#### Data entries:
** begin **

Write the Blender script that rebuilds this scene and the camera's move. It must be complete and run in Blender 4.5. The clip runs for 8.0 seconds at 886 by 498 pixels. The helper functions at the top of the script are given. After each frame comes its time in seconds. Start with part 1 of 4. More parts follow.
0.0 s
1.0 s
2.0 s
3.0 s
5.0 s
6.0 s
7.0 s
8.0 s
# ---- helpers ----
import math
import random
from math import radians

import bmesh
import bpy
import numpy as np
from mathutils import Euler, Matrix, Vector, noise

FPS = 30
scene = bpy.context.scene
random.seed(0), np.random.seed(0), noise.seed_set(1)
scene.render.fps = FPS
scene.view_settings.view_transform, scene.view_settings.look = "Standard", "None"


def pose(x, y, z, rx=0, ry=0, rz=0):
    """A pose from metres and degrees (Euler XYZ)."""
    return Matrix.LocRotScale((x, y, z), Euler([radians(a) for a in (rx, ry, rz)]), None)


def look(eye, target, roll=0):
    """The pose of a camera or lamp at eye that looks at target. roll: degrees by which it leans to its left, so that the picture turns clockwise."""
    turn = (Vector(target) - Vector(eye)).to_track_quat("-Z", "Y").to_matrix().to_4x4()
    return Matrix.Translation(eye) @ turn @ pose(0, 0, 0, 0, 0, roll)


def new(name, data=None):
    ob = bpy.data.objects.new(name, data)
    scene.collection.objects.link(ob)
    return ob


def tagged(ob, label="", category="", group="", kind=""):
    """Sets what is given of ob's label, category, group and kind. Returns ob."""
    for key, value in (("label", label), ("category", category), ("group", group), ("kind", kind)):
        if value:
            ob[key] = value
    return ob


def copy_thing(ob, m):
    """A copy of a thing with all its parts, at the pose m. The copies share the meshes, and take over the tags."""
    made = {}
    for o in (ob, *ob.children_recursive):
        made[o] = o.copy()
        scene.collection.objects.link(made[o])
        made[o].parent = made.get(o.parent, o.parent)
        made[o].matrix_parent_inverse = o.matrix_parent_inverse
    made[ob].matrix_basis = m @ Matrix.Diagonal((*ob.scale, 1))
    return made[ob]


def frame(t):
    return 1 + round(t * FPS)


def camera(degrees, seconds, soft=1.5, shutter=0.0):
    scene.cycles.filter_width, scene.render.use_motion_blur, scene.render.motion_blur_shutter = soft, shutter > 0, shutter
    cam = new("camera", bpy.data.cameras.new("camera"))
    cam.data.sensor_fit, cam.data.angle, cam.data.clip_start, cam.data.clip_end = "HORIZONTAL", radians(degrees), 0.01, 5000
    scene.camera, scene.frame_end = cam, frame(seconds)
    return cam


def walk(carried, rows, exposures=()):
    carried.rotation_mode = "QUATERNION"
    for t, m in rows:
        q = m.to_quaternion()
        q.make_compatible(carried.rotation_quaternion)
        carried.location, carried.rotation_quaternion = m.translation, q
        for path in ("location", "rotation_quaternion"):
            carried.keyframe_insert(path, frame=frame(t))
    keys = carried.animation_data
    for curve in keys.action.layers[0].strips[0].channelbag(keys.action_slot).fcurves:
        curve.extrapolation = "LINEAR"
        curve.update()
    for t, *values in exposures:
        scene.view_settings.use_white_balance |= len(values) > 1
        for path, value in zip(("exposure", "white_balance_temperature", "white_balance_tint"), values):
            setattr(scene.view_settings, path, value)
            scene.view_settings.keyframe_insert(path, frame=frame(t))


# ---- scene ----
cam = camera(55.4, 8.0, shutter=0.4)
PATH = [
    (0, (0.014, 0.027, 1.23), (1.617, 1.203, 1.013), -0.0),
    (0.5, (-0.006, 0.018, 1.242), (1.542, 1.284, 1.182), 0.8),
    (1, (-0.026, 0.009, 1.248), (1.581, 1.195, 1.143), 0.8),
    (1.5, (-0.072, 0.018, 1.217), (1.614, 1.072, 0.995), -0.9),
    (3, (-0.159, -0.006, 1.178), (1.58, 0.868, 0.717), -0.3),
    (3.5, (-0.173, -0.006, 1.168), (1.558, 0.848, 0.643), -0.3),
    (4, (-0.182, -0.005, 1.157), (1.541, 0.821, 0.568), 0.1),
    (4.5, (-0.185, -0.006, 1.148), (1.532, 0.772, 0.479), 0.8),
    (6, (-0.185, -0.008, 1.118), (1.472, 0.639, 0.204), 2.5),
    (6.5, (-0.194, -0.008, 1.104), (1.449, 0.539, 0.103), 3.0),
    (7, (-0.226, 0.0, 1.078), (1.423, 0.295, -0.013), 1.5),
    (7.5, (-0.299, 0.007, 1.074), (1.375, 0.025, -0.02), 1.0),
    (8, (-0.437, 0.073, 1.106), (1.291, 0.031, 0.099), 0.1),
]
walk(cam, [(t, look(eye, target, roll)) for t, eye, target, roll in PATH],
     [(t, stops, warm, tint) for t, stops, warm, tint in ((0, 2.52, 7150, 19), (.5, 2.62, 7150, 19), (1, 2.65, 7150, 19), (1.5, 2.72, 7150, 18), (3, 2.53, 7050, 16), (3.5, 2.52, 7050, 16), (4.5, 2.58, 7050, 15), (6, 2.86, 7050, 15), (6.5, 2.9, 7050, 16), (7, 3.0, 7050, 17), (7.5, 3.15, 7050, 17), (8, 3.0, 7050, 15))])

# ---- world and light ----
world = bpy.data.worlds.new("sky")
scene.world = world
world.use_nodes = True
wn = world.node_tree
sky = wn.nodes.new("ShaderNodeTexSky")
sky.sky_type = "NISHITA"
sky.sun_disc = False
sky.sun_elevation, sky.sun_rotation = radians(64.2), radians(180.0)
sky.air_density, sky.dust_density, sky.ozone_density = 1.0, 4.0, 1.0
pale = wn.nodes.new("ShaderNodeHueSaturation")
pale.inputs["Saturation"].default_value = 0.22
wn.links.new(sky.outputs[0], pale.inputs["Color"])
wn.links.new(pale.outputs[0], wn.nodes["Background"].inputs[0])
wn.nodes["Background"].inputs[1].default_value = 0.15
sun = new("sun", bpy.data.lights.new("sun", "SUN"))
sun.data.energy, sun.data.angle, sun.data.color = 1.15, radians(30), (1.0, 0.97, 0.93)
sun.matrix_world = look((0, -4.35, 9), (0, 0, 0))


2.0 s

** end **

#### What to produce:
Please repeat the listing above in full and exactly.

#### Answer for this exercise:
Write the Blender script that rebuilds this scene and the camera's move. It must be complete and run in Blender 4.5. The clip runs for 8.0 seconds at 886 by 498 pixels. The helper functions at the top of the script are given. After each frame comes its time in seconds. Start with part 1 of 4. More parts follow.
0.0 s
1.0 s
2.0 s
3.0 s
5.0 s
6.0 s
7.0 s
8.0 s
# ---- helpers ----
import math
import random
from math import radians

import bmesh
import bpy
import numpy as np
from mathutils import Euler, Matrix, Vector, noise

FPS = 30
scene = bpy.context.scene
random.seed(0), np.random.seed(0), noise.seed_set(1)
scene.render.fps = FPS
scene.view_settings.view_transform, scene.view_settings.look = "Standard", "None"


def pose(x, y, z, rx=0, ry=0, rz=0):
    """A pose from metres and degrees (Euler XYZ)."""
    return Matrix.LocRotScale((x, y, z), Euler([radians(a) for a in (rx, ry, rz)]), None)


def look(eye, target, roll=0):
    """The pose of a camera or lamp at eye that looks at target. roll: degrees by which it leans to its left, so that the picture turns clockwise."""
    turn = (Vector(target) - Vector(eye)).to_track_quat("-Z", "Y").to_matrix().to_4x4()
    return Matrix.Translation(eye) @ turn @ pose(0, 0, 0, 0, 0, roll)


def new(name, data=None):
    ob = bpy.data.objects.new(name, data)
    scene.collection.objects.link(ob)
    return ob


def tagged(ob, label="", category="", group="", kind=""):
    """Sets what is given of ob's label, category, group and kind. Returns ob."""
    for key, value in (("label", label), ("category", category), ("group", group), ("kind", kind)):
        if value:
            ob[key] = value
    return ob


def copy_thing(ob, m):
    """A copy of a thing with all its parts, at the pose m. The copies share the meshes, and take over the tags."""
    made = {}
    for o in (ob, *ob.children_recursive):
        made[o] = o.copy()
        scene.collection.objects.link(made[o])
        made[o].parent = made.get(o.parent, o.parent)
        made[o].matrix_parent_inverse = o.matrix_parent_inverse
    made[ob].matrix_basis = m @ Matrix.Diagonal((*ob.scale, 1))
    return made[ob]


def frame(t):
    return 1 + round(t * FPS)


def camera(degrees, seconds, soft=1.5, shutter=0.0):
    scene.cycles.filter_width, scene.render.use_motion_blur, scene.render.motion_blur_shutter = soft, shutter > 0, shutter
    cam = new("camera", bpy.data.cameras.new("camera"))
    cam.data.sensor_fit, cam.data.angle, cam.data.clip_start, cam.data.clip_end = "HORIZONTAL", radians(degrees), 0.01, 5000
    scene.camera, scene.frame_end = cam, frame(seconds)
    return cam


def walk(carried, rows, exposures=()):
    carried.rotation_mode = "QUATERNION"
    for t, m in rows:
        q = m.to_quaternion()
        q.make_compatible(carried.rotation_quaternion)
        carried.location, carried.rotation_quaternion = m.translation, q
        for path in ("location", "rotation_quaternion"):
            carried.keyframe_insert(path, frame=frame(t))
    keys = carried.animation_data
    for curve in keys.action.layers[0].strips[0].channelbag(keys.action_slot).fcurves:
        curve.extrapolation = "LINEAR"
        curve.update()
    for t, *values in exposures:
        scene.view_settings.use_white_balance |= len(values) > 1
        for path, value in zip(("exposure", "white_balance_temperature", "white_balance_tint"), values):
            setattr(scene.view_settings, path, value)
            scene.view_settings.keyframe_insert(path, frame=frame(t))


# ---- scene ----
cam = camera(55.4, 8.0, shutter=0.4)
PATH = [
    (0, (0.014, 0.027, 1.23), (1.617, 1.203, 1.013), -0.0),
    (0.5, (-0.006, 0.018, 1.242), (1.542, 1.284, 1.182), 0.8),
    (1, (-0.026, 0.009, 1.248), (1.581, 1.195, 1.143), 0.8),
    (1.5, (-0.072, 0.018, 1.217), (1.614, 1.072, 0.995), -0.9),
    (3, (-0.159, -0.006, 1.178), (1.58, 0.868, 0.717), -0.3),
    (3.5, (-0.173, -0.006, 1.168), (1.558, 0.848, 0.643), -0.3),
    (4, (-0.182, -0.005, 1.157), (1.541, 0.821, 0.568), 0.1),
    (4.5, (-0.185, -0.006, 1.148), (1.532, 0.772, 0.479), 0.8),
    (6, (-0.185, -0.008, 1.118), (1.472, 0.639, 0.204), 2.5),
    (6.5, (-0.194, -0.008, 1.104), (1.449, 0.539, 0.103), 3.0),
    (7, (-0.226, 0.0, 1.078), (1.423, 0.295, -0.013), 1.5),
    (7.5, (-0.299, 0.007, 1.074), (1.375, 0.025, -0.02), 1.0),
    (8, (-0.437, 0.073, 1.106), (1.291, 0.031, 0.099), 0.1),
]
walk(cam, [(t, look(eye, target, roll)) for t, eye, target, roll in PATH],
     [(t, stops, warm, tint) for t, stops, warm, tint in ((0, 2.52, 7150, 19), (.5, 2.62, 7150, 19), (1, 2.65, 7150, 19), (1.5, 2.72, 7150, 18), (3, 2.53, 7050, 16), (3.5, 2.52, 7050, 16), (4.5, 2.58, 7050, 15), (6, 2.86, 7050, 15), (6.5, 2.9, 7050, 16), (7, 3.0, 7050, 17), (7.5, 3.15, 7050, 17), (8, 3.0, 7050, 15))])

# ---- world and light ----
world = bpy.data.worlds.new("sky")
scene.world = world
world.use_nodes = True
wn = world.node_tree
sky = wn.nodes.new("ShaderNodeTexSky")
sky.sky_type = "NISHITA"
sky.sun_disc = False
sky.sun_elevation, sky.sun_rotation = radians(64.2), radians(180.0)
sky.air_density, sky.dust_density, sky.ozone_density = 1.0, 4.0, 1.0
pale = wn.nodes.new("ShaderNodeHueSaturation")
pale.inputs["Saturation"].default_value = 0.22
wn.links.new(sky.outputs[0], pale.inputs["Color"])
wn.links.new(pale.outputs[0], wn.nodes["Background"].inputs[0])
wn.nodes["Background"].inputs[1].default_value = 0.15
sun = new("sun", bpy.data.lights.new("sun", "SUN"))
sun.data.energy, sun.data.angle, sun.data.color = 1.15, radians(30), (1.0, 0.97, 0.93)
sun.matrix_world = look((0, -4.35, 9), (0, 0, 0))


2.0 s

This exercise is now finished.